**** INFORMATION PROVIDED ****

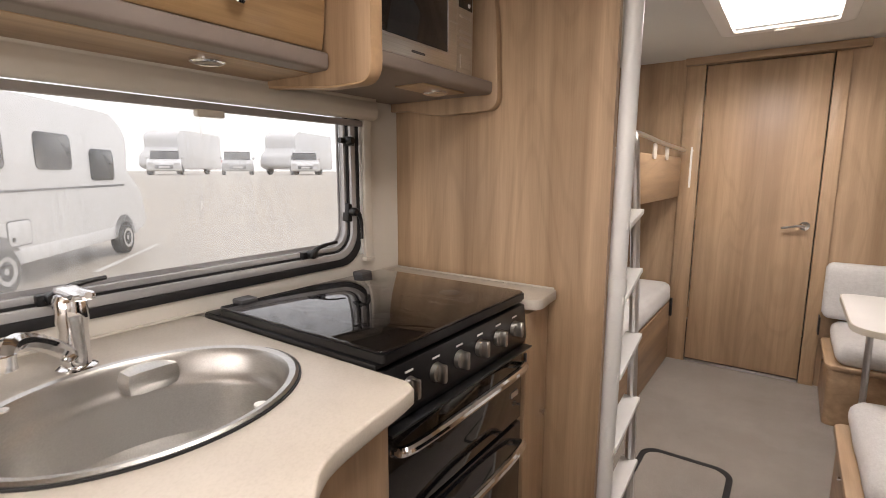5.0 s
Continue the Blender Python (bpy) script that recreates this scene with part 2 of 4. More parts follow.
BOWL = brushed("spun_steel", (0.66, 0.65, 0.63), 0.36, "x")
CHROME = plain("chrome", (0.85, 0.85, 0.86), 0.06, metal=1.0, vary=0.01)
ALU = plain("aluminium", (0.62, 0.62, 0.63), 0.3, metal=1.0, vary=0.03)
WINDOW_ALU = plain("satin_window_aluminium", (0.50, 0.50, 0.51), 0.24, metal=0.3, vary=0.02, scale=3)
ALU_WHITE = plain("white_painted_aluminium", (0.74, 0.74, 0.73), 0.35, vary=0.03)
BLACK_GLASS = plain("black_glass", (0.008, 0.008, 0.010), 0.03, vary=0.05, coat=0.2, spec=0.6)
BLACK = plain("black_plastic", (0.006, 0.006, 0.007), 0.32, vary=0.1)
RUBBER = plain("black_rubber", (0.012, 0.012, 0.014), 0.6, vary=0.15)
FRIDGE = plain("glossy_black_fridge", (0.006, 0.010, 0.012), 0.035, vary=0.05, spec=0.55, coat=0.35)
DARKGREY = plain("dark_grey_plastic", (0.07, 0.07, 0.075), 0.4)
SCREEN = plain("unlit_display", (0.05, 0.075, 0.05), 0.2)
WHITE_INK = plain("white_print", (0.75, 0.75, 0.75), 0.5)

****

WHAT THE EXERCISE ASKS - The listing above must be printed again exactly, minus its pictures.

SOLUTION BELOW -
5.0 s
Continue the Blender Python (bpy) script that recreates this scene with part 2 of 4. More parts follow.
BOWL = brushed("spun_steel", (0.66, 0.65, 0.63), 0.36, "x")
CHROME = plain("chrome", (0.85, 0.85, 0.86), 0.06, metal=1.0, vary=0.01)
ALU = plain("aluminium", (0.62, 0.62, 0.63), 0.3, metal=1.0, vary=0.03)
WINDOW_ALU = plain("satin_window_aluminium", (0.50, 0.50, 0.51), 0.24, metal=0.3, vary=0.02, scale=3)
ALU_WHITE = plain("white_painted_aluminium", (0.74, 0.74, 0.73), 0.35, vary=0.03)
BLACK_GLASS = plain("black_glass", (0.008, 0.008, 0.010), 0.03, vary=0.05, coat=0.2, spec=0.6)
BLACK = plain("black_plastic", (0.006, 0.006, 0.007), 0.32, vary=0.1)
RUBBER = plain("black_rubber", (0.012, 0.012, 0.014), 0.6, vary=0.15)
FRIDGE = plain("glossy_black_fridge", (0.006, 0.010, 0.012), 0.035, vary=0.05, spec=0.55, coat=0.35)
DARKGREY = plain("dark_grey_plastic", (0.07, 0.07, 0.075), 0.4)
SCREEN = plain("unlit_display", (0.05, 0.075, 0.05), 0.2)
WHITE_INK = plain("white_print", (0.75, 0.75, 0.75), 0.5)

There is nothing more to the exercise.